WHAT IS REQUIRED: Only the lines from the start of the data below through the line that contains "0.60, 0.25), 1.5)" are to be copied, exactly and without pictures.
>> START SUPPLIED MATERIAL
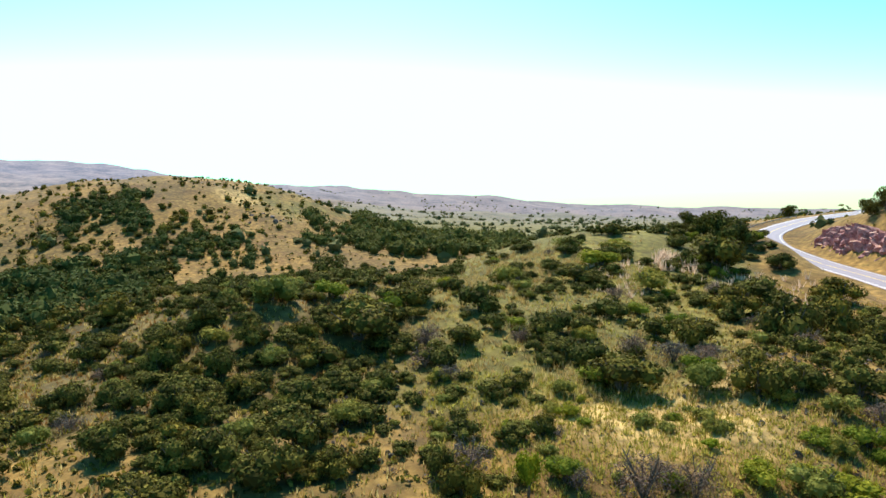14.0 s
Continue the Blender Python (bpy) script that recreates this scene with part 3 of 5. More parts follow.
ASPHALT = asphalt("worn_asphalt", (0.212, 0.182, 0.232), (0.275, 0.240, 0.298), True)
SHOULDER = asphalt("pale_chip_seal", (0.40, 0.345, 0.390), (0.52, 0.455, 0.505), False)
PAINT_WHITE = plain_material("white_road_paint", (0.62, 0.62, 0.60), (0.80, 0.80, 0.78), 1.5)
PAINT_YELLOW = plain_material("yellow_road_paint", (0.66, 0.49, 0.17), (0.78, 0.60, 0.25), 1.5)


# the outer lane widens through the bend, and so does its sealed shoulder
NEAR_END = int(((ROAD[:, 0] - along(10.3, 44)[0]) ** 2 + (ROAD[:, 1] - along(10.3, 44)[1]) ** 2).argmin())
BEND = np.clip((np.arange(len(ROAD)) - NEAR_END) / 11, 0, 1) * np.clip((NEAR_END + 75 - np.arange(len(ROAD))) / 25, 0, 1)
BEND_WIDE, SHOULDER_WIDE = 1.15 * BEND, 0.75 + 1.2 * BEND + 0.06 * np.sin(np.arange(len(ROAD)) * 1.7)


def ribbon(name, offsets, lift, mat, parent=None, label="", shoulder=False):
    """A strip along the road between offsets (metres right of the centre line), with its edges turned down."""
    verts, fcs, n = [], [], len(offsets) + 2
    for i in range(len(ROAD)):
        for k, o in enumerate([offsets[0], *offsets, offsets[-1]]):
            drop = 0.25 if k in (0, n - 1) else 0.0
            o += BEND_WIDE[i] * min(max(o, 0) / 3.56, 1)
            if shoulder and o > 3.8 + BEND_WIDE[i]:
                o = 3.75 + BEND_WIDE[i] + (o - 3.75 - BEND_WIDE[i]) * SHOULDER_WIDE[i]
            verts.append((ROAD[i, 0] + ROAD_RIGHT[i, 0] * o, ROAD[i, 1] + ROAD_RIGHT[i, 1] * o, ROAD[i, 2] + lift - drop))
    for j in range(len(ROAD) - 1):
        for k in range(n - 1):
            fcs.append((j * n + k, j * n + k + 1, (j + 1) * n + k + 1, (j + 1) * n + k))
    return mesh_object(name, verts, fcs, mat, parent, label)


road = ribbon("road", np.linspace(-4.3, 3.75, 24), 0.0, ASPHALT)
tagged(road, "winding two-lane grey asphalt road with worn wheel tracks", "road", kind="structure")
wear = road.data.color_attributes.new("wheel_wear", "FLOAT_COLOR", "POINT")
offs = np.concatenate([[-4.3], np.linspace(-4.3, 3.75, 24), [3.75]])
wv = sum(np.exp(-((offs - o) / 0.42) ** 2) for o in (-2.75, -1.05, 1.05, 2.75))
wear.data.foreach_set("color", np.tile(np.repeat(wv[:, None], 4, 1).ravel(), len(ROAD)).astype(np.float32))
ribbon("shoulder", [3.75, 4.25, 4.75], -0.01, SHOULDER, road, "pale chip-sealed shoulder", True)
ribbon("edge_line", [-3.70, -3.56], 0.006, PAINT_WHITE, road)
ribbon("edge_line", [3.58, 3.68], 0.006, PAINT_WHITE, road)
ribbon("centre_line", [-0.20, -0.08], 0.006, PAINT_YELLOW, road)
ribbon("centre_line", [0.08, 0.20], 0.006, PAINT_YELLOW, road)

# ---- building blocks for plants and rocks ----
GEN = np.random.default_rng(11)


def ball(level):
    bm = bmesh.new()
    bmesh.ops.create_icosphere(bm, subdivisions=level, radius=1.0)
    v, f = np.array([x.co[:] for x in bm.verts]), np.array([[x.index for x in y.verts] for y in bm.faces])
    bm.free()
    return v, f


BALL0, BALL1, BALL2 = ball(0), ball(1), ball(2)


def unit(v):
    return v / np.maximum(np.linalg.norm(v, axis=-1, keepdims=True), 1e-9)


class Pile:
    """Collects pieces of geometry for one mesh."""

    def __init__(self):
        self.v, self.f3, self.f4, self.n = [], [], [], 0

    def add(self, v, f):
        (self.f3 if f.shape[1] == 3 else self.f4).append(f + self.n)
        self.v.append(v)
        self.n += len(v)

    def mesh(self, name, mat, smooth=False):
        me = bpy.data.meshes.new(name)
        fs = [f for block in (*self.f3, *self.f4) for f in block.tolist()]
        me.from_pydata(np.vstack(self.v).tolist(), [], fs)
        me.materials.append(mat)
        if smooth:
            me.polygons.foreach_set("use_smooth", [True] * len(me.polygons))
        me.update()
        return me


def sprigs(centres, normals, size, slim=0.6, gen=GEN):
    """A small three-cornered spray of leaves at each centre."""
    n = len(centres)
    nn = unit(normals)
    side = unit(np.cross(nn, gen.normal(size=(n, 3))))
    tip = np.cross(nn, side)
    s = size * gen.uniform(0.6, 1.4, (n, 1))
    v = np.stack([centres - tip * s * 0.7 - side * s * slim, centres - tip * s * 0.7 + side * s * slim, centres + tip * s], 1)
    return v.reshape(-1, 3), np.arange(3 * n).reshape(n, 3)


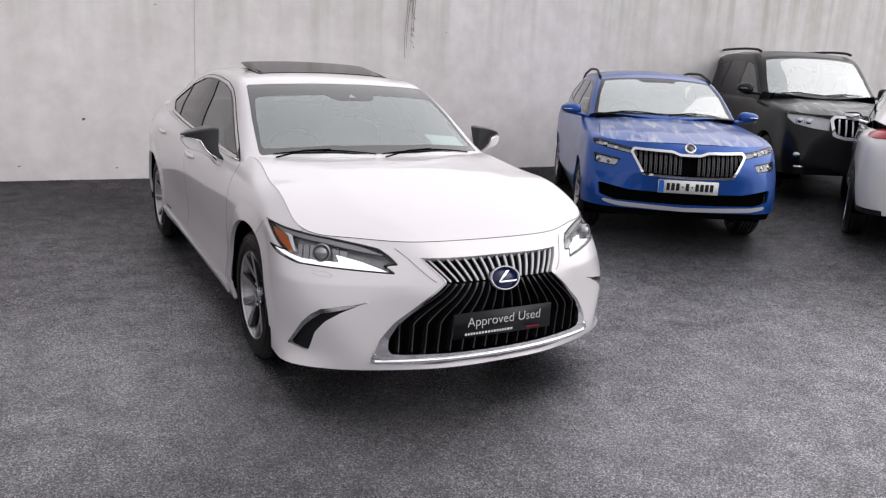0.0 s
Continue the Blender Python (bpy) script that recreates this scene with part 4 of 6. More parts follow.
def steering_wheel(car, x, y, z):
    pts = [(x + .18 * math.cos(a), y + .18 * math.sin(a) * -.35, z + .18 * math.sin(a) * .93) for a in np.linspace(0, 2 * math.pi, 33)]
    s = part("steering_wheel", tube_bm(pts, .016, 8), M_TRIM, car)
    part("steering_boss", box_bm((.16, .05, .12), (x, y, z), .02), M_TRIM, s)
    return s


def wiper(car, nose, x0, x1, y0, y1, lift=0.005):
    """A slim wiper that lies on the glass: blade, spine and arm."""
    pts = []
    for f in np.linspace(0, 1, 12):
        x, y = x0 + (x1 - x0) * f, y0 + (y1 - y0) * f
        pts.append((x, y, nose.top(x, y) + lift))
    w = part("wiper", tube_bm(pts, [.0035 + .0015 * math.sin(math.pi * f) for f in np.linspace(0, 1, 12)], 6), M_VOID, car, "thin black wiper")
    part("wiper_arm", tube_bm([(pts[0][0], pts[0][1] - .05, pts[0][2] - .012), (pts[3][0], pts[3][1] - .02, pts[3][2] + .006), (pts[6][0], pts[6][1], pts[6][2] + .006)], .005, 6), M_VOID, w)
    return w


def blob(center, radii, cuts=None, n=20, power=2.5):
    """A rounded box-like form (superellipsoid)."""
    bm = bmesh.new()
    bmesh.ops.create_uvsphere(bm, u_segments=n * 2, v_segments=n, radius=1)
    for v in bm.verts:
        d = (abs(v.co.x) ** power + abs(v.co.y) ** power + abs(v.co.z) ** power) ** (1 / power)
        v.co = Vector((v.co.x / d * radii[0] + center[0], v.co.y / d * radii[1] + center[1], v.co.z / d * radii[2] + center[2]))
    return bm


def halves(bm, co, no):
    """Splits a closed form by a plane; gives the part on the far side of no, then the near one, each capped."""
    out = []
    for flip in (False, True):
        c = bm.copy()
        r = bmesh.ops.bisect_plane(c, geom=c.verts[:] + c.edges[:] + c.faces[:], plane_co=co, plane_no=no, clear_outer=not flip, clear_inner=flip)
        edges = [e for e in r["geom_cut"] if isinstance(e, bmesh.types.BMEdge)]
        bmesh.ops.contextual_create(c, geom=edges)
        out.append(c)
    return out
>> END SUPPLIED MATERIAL
RESULT OF THIS EXERCISE:
14.0 s
Continue the Blender Python (bpy) script that recreates this scene with part 3 of 5. More parts follow.
ASPHALT = asphalt("worn_asphalt", (0.212, 0.182, 0.232), (0.275, 0.240, 0.298), True)
SHOULDER = asphalt("pale_chip_seal", (0.40, 0.345, 0.390), (0.52, 0.455, 0.505), False)
PAINT_WHITE = plain_material("white_road_paint", (0.62, 0.62, 0.60), (0.80, 0.80, 0.78), 1.5)
PAINT_YELLOW = plain_material("yellow_road_paint", (0.66, 0.49, 0.17), (0.78, 0.60, 0.25), 1.5)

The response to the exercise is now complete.